The confinement of the swaddling clothes in which the child Jesus was wrapped in the crib foreshadows the shroud in which Jesus will be wrapped by another Joseph (Joseph of Arimathaea) after he took him down from the Cross.  And the wood of the crib in which he lay as a baby foreshadows the wood of the cross on which he will lie as a grown man. Already the birth of Jesus tells us something about his passion and death.  But the birth is “news of great joy.”  Indeed, the joy of the birth already includes a foretaste of the passion.  Joy and sorrow often sleep in the same bed.

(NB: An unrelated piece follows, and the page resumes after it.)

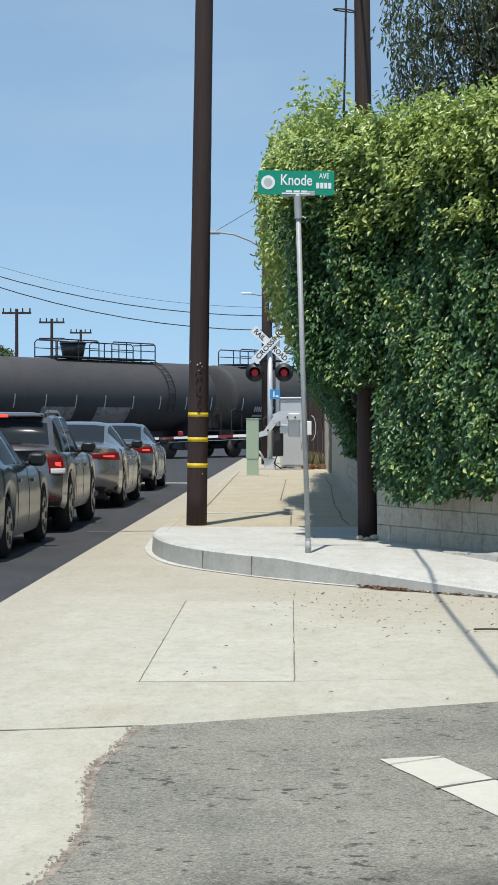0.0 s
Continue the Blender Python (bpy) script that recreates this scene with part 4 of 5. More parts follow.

And so, the Church thinks it fitting for us to celebrate the Feast of a Martyr today immediately after celebrating with such joy the birth of the Saviour yesterday.  It is a potent reminder that joy and sorrow do sleep in the same bed very often.  Just as Jesus came to give Himself totally to us and the Father, so Stephen, by his death, gave himself totally to the Father.  This is also our fate.  It is only when we give ourselves wholeheartedly can we experience the joy that comes with total union with God.

So one day after celebrating Christmas, we are listening to the words of Jesus: “Beware of men: they will hand you over to sanhedrins and scourge you in their synagogues… You will be hated by all men on account of my name; but the man who stands firm to the end will be saved.”  We must always stand firm in our witness to the name of Jesus.  Regardless of the hardships that will accompany us for this, Jesus tells us that it is the man who stands firm to the end who will be saved.  Such a man was Stephen, the first martyr.  We are called to be new Stephens who always stand firm to the end.